::: Data :::
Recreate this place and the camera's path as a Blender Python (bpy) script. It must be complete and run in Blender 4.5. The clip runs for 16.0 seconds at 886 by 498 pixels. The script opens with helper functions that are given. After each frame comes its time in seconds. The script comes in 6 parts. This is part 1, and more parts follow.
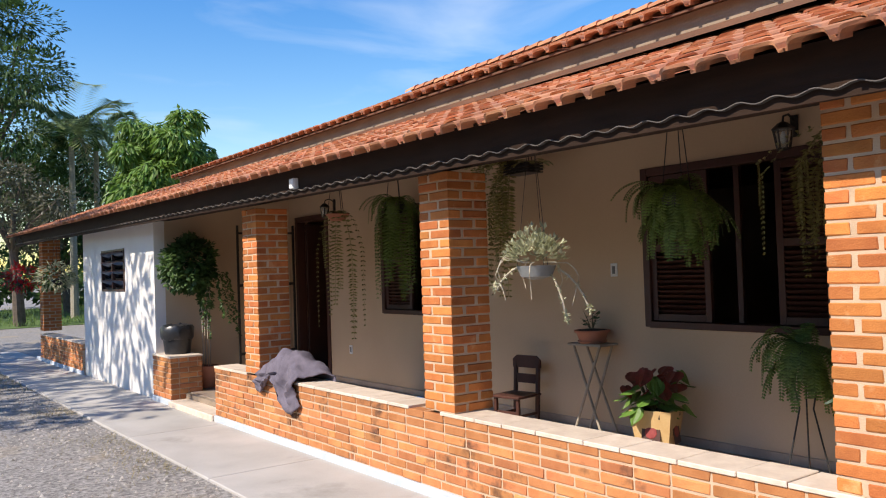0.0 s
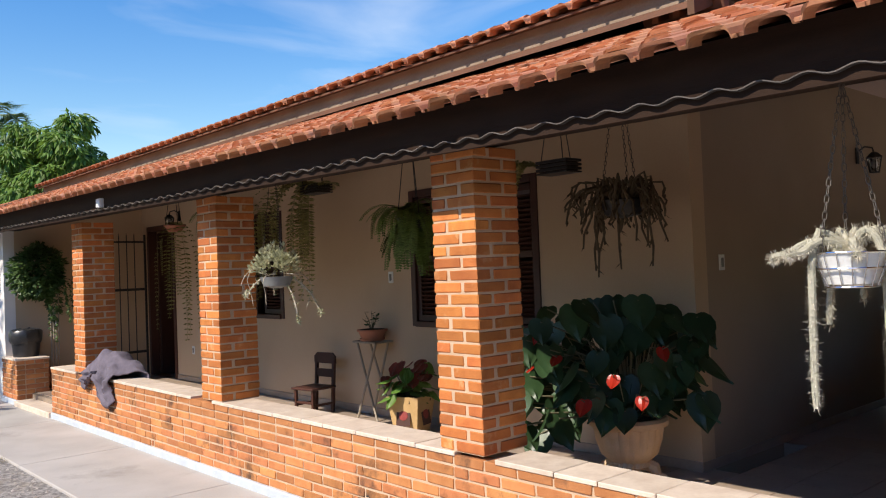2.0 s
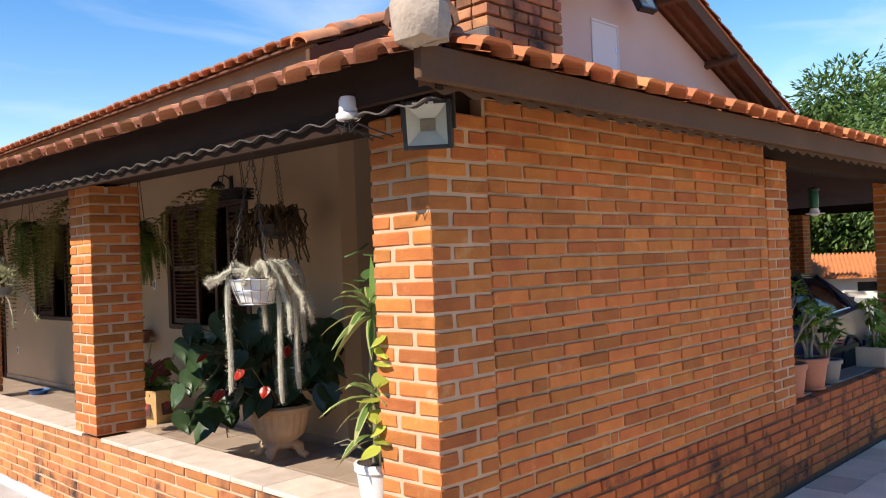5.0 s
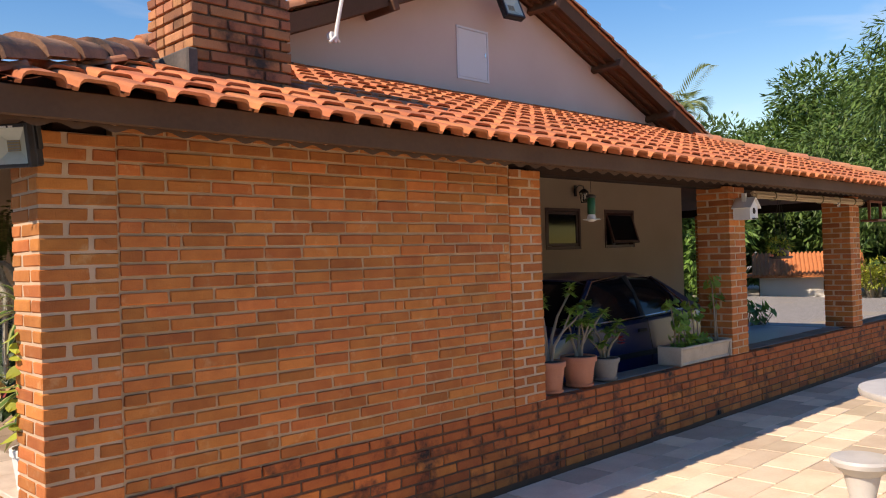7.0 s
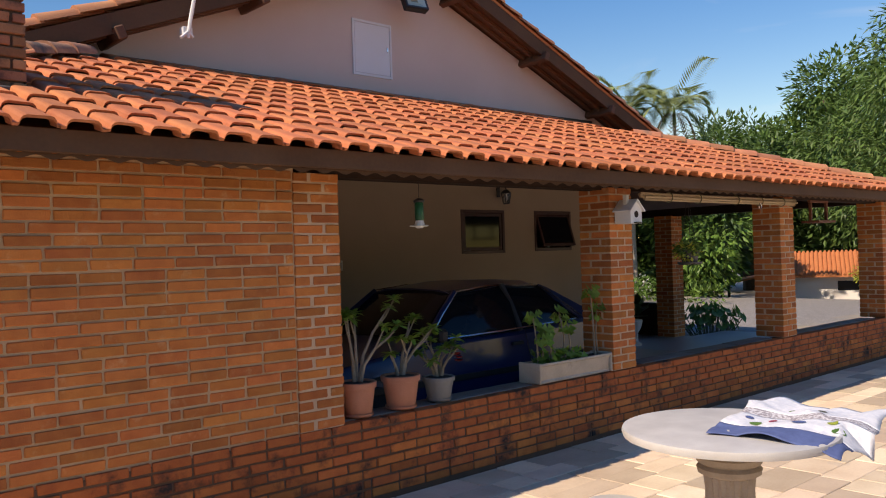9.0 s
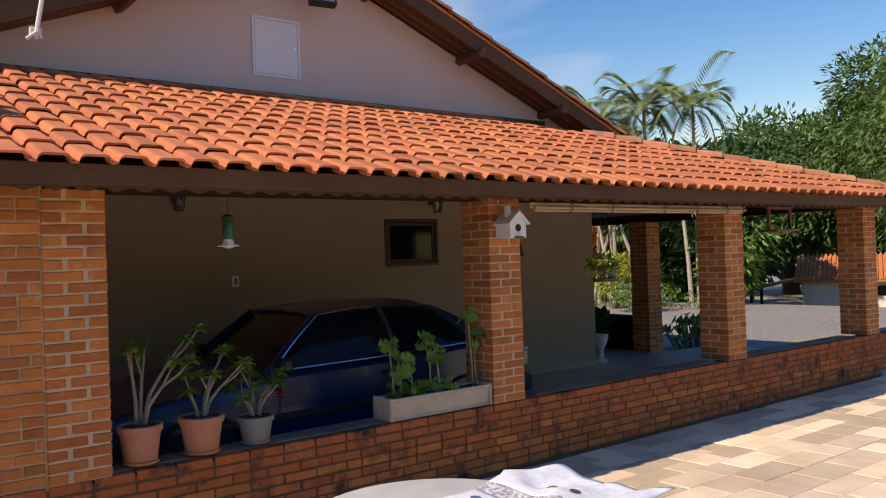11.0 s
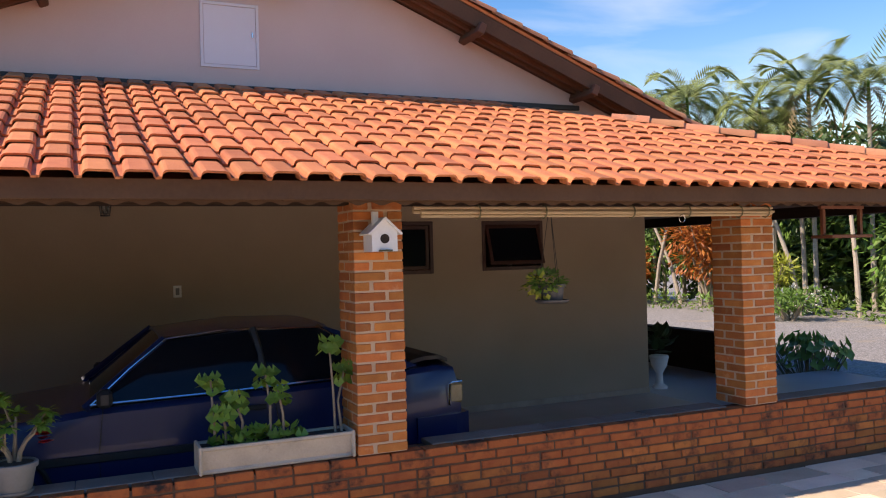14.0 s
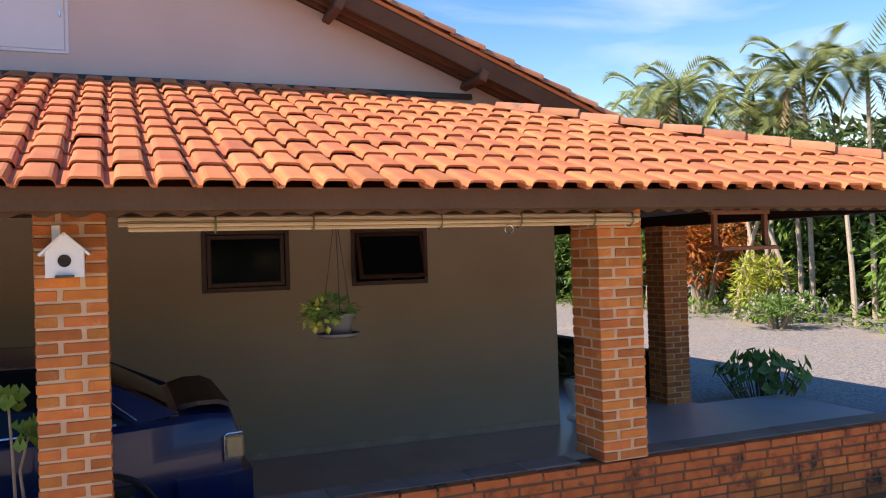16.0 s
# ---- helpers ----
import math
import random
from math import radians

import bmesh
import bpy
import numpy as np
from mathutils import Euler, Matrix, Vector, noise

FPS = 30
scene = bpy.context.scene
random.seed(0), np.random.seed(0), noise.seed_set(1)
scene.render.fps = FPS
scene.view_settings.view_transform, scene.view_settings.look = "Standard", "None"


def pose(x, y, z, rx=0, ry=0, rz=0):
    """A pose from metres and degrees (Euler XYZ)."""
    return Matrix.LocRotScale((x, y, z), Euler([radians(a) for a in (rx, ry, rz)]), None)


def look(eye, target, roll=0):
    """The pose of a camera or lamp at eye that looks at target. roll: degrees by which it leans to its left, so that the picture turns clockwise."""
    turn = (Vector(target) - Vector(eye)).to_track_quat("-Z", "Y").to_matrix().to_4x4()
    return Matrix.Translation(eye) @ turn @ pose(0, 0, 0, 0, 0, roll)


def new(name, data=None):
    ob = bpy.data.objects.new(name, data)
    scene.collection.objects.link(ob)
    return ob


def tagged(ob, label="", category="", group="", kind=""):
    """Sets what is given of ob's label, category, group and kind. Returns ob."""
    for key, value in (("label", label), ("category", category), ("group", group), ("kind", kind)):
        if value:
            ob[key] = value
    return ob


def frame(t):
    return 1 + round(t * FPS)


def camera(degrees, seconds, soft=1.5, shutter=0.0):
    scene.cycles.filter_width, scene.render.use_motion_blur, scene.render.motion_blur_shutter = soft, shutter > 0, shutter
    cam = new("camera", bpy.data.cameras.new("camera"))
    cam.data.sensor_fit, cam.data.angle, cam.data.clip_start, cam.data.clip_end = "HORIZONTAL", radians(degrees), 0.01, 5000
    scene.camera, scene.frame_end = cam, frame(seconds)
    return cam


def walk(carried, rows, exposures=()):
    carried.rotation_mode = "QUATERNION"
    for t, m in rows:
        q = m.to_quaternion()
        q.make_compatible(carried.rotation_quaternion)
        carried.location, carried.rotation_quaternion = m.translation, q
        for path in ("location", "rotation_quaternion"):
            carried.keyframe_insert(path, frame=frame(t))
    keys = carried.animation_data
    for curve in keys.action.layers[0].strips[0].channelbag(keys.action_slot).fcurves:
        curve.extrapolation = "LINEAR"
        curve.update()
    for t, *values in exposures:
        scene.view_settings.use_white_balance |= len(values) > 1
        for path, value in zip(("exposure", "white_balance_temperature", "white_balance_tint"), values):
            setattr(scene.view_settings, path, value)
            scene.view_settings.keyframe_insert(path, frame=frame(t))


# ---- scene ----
cam = camera(57.2, 16.0, soft=1.1)
PATH = [
    (0, (-3.496, 1.846, 1.673), (-2.302, 3.45, 1.724), -1.9),
    (0.5, (-3.426, 1.433, 1.656), (-2.196, 3.009, 1.722), -1.9),
    (1, (-3.375, 0.988, 1.69), (-2.124, 2.547, 1.751), -2.0),
    (1.5, (-3.268, 0.583, 1.66), (-1.962, 2.097, 1.717), -2.2),
    (2, (-3.162, 0.121, 1.7), (-1.823, 1.606, 1.746), -2.2),
    (2.5, (-3.027, -0.25, 1.693), (-1.64, 1.19, 1.73), -2.3),
    (3, (-2.87, -0.622, 1.68), (-1.469, 0.805, 1.726), -2.3),
    (3.5, (-2.777, -1.054, 1.704), (-1.369, 0.365, 1.753), -2.3),
    (4, (-2.606, -1.465, 1.689), (-1.193, -0.051, 1.72), -2.5),
    (4.5, (-2.451, -1.923, 1.727), (-1.028, -0.517, 1.757), -2.7),
    (4.7, (-2.387, -2.079, 1.744), (-0.961, -0.678, 1.776), -2.4),
    (6.8, (-1.402, -3.739, 1.755), (0.005, -2.318, 1.775), -1.9),
    (7, (-1.268, -3.854, 1.749), (0.139, -2.431, 1.766), -1.7),
    (7.5, (-0.949, -4.128, 1.764), (0.446, -2.695, 1.78), -1.7),
    (8, (-0.567, -4.285, 1.772), (0.81, -2.835, 1.775), -1.5),
    (8.5, (-0.084, -4.539, 1.757), (1.282, -3.078, 1.77), -1.9),
    (9, (0.377, -4.665, 1.791), (1.712, -3.175, 1.805), -1.8),
    (9.5, (0.906, -4.756, 1.864), (2.194, -3.226, 1.875), -1.9),
    (10, (1.373, -4.96, 1.892), (2.637, -3.41, 1.911), -1.8),
    (10.2, (1.515, -4.965, 1.892), (2.783, -3.419, 1.909), -2.0),
    (12.3, (3.418, -5.507, 1.937), (4.523, -3.84, 1.955), -1.6),
    (12.5, (3.605, -5.515, 1.954), (4.692, -3.837, 1.969), -1.6),
    (13, (4.082, -5.443, 1.961), (5.136, -3.744, 1.967), -1.5),
    (13.5, (4.534, -5.425, 1.978), (5.503, -3.675, 1.995), -1.7),
    (14, (4.997, -5.303, 1.99), (5.807, -3.475, 2.007), -1.5),
    (14.5, (5.478, -5.128, 2.014), (6.25, -3.283, 2.03), -1.7),
    (15, (5.993, -4.982, 2.041), (6.752, -3.132, 2.049), -1.7),
    (15.5, (6.524, -4.808, 2.067), (7.277, -2.956, 2.074), -1.7),
    (16, (7.078, -4.739, 2.085), (7.827, -2.885, 2.101), -1.7),
]
EXPOSURE = [(0.0, 0.43, 6750, 11), (2.0, 0.35, 6750, 11), (4.0, 0.53, 6900, 11), (4.7, 0.57, 6950, 12), (7.0, 0.29, 7700, 16),
            (9.0, 0.06, 7700, 17), (10.2, 0.04, 7700, 17), (12.5, 0.10, 7300, 18), (14.0, 0.54, 7400, 19), (16.0, 0.78, 7500, 18)]
walk(cam, [(t, look(eye, target, roll)) for t, eye, target, roll in PATH], EXPOSURE)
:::
**The task:** Copy out the whole listing exactly, and don't carry over any pictures.

**Answer for the task:**
Recreate this place and the camera's path as a Blender Python (bpy) script. It must be complete and run in Blender 4.5. The clip runs for 16.0 seconds at 886 by 498 pixels. The script opens with helper functions that are given. After each frame comes its time in seconds. The script comes in 6 parts. This is part 1, and more parts follow.
0.0 s
2.0 s
5.0 s
7.0 s
9.0 s
11.0 s
14.0 s
16.0 s
# ---- helpers ----
import math
import random
from math import radians

import bmesh
import bpy
import numpy as np
from mathutils import Euler, Matrix, Vector, noise

FPS = 30
scene = bpy.context.scene
random.seed(0), np.random.seed(0), noise.seed_set(1)
scene.render.fps = FPS
scene.view_settings.view_transform, scene.view_settings.look = "Standard", "None"


def pose(x, y, z, rx=0, ry=0, rz=0):
    """A pose from metres and degrees (Euler XYZ)."""
    return Matrix.LocRotScale((x, y, z), Euler([radians(a) for a in (rx, ry, rz)]), None)


def look(eye, target, roll=0):
    """The pose of a camera or lamp at eye that looks at target. roll: degrees by which it leans to its left, so that the picture turns clockwise."""
    turn = (Vector(target) - Vector(eye)).to_track_quat("-Z", "Y").to_matrix().to_4x4()
    return Matrix.Translation(eye) @ turn @ pose(0, 0, 0, 0, 0, roll)


def new(name, data=None):
    ob = bpy.data.objects.new(name, data)
    scene.collection.objects.link(ob)
    return ob


def tagged(ob, label="", category="", group="", kind=""):
    """Sets what is given of ob's label, category, group and kind. Returns ob."""
    for key, value in (("label", label), ("category", category), ("group", group), ("kind", kind)):
        if value:
            ob[key] = value
    return ob


def frame(t):
    return 1 + round(t * FPS)


def camera(degrees, seconds, soft=1.5, shutter=0.0):
    scene.cycles.filter_width, scene.render.use_motion_blur, scene.render.motion_blur_shutter = soft, shutter > 0, shutter
    cam = new("camera", bpy.data.cameras.new("camera"))
    cam.data.sensor_fit, cam.data.angle, cam.data.clip_start, cam.data.clip_end = "HORIZONTAL", radians(degrees), 0.01, 5000
    scene.camera, scene.frame_end = cam, frame(seconds)
    return cam


def walk(carried, rows, exposures=()):
    carried.rotation_mode = "QUATERNION"
    for t, m in rows:
        q = m.to_quaternion()
        q.make_compatible(carried.rotation_quaternion)
        carried.location, carried.rotation_quaternion = m.translation, q
        for path in ("location", "rotation_quaternion"):
            carried.keyframe_insert(path, frame=frame(t))
    keys = carried.animation_data
    for curve in keys.action.layers[0].strips[0].channelbag(keys.action_slot).fcurves:
        curve.extrapolation = "LINEAR"
        curve.update()
    for t, *values in exposures:
        scene.view_settings.use_white_balance |= len(values) > 1
        for path, value in zip(("exposure", "white_balance_temperature", "white_balance_tint"), values):
            setattr(scene.view_settings, path, value)
            scene.view_settings.keyframe_insert(path, frame=frame(t))


# ---- scene ----
cam = camera(57.2, 16.0, soft=1.1)
PATH = [
    (0, (-3.496, 1.846, 1.673), (-2.302, 3.45, 1.724), -1.9),
    (0.5, (-3.426, 1.433, 1.656), (-2.196, 3.009, 1.722), -1.9),
    (1, (-3.375, 0.988, 1.69), (-2.124, 2.547, 1.751), -2.0),
    (1.5, (-3.268, 0.583, 1.66), (-1.962, 2.097, 1.717), -2.2),
    (2, (-3.162, 0.121, 1.7), (-1.823, 1.606, 1.746), -2.2),
    (2.5, (-3.027, -0.25, 1.693), (-1.64, 1.19, 1.73), -2.3),
    (3, (-2.87, -0.622, 1.68), (-1.469, 0.805, 1.726), -2.3),
    (3.5, (-2.777, -1.054, 1.704), (-1.369, 0.365, 1.753), -2.3),
    (4, (-2.606, -1.465, 1.689), (-1.193, -0.051, 1.72), -2.5),
    (4.5, (-2.451, -1.923, 1.727), (-1.028, -0.517, 1.757), -2.7),
    (4.7, (-2.387, -2.079, 1.744), (-0.961, -0.678, 1.776), -2.4),
    (6.8, (-1.402, -3.739, 1.755), (0.005, -2.318, 1.775), -1.9),
    (7, (-1.268, -3.854, 1.749), (0.139, -2.431, 1.766), -1.7),
    (7.5, (-0.949, -4.128, 1.764), (0.446, -2.695, 1.78), -1.7),
    (8, (-0.567, -4.285, 1.772), (0.81, -2.835, 1.775), -1.5),
    (8.5, (-0.084, -4.539, 1.757), (1.282, -3.078, 1.77), -1.9),
    (9, (0.377, -4.665, 1.791), (1.712, -3.175, 1.805), -1.8),
    (9.5, (0.906, -4.756, 1.864), (2.194, -3.226, 1.875), -1.9),
    (10, (1.373, -4.96, 1.892), (2.637, -3.41, 1.911), -1.8),
    (10.2, (1.515, -4.965, 1.892), (2.783, -3.419, 1.909), -2.0),
    (12.3, (3.418, -5.507, 1.937), (4.523, -3.84, 1.955), -1.6),
    (12.5, (3.605, -5.515, 1.954), (4.692, -3.837, 1.969), -1.6),
    (13, (4.082, -5.443, 1.961), (5.136, -3.744, 1.967), -1.5),
    (13.5, (4.534, -5.425, 1.978), (5.503, -3.675, 1.995), -1.7),
    (14, (4.997, -5.303, 1.99), (5.807, -3.475, 2.007), -1.5),
    (14.5, (5.478, -5.128, 2.014), (6.25, -3.283, 2.03), -1.7),
    (15, (5.993, -4.982, 2.041), (6.752, -3.132, 2.049), -1.7),
    (15.5, (6.524, -4.808, 2.067), (7.277, -2.956, 2.074), -1.7),
    (16, (7.078, -4.739, 2.085), (7.827, -2.885, 2.101), -1.7),
]
EXPOSURE = [(0.0, 0.43, 6750, 11), (2.0, 0.35, 6750, 11), (4.0, 0.53, 6900, 11), (4.7, 0.57, 6950, 12), (7.0, 0.29, 7700, 16),
            (9.0, 0.06, 7700, 17), (10.2, 0.04, 7700, 17), (12.5, 0.10, 7300, 18), (14.0, 0.54, 7400, 19), (16.0, 0.78, 7500, 18)]
walk(cam, [(t, look(eye, target, roll)) for t, eye, target, roll in PATH], EXPOSURE)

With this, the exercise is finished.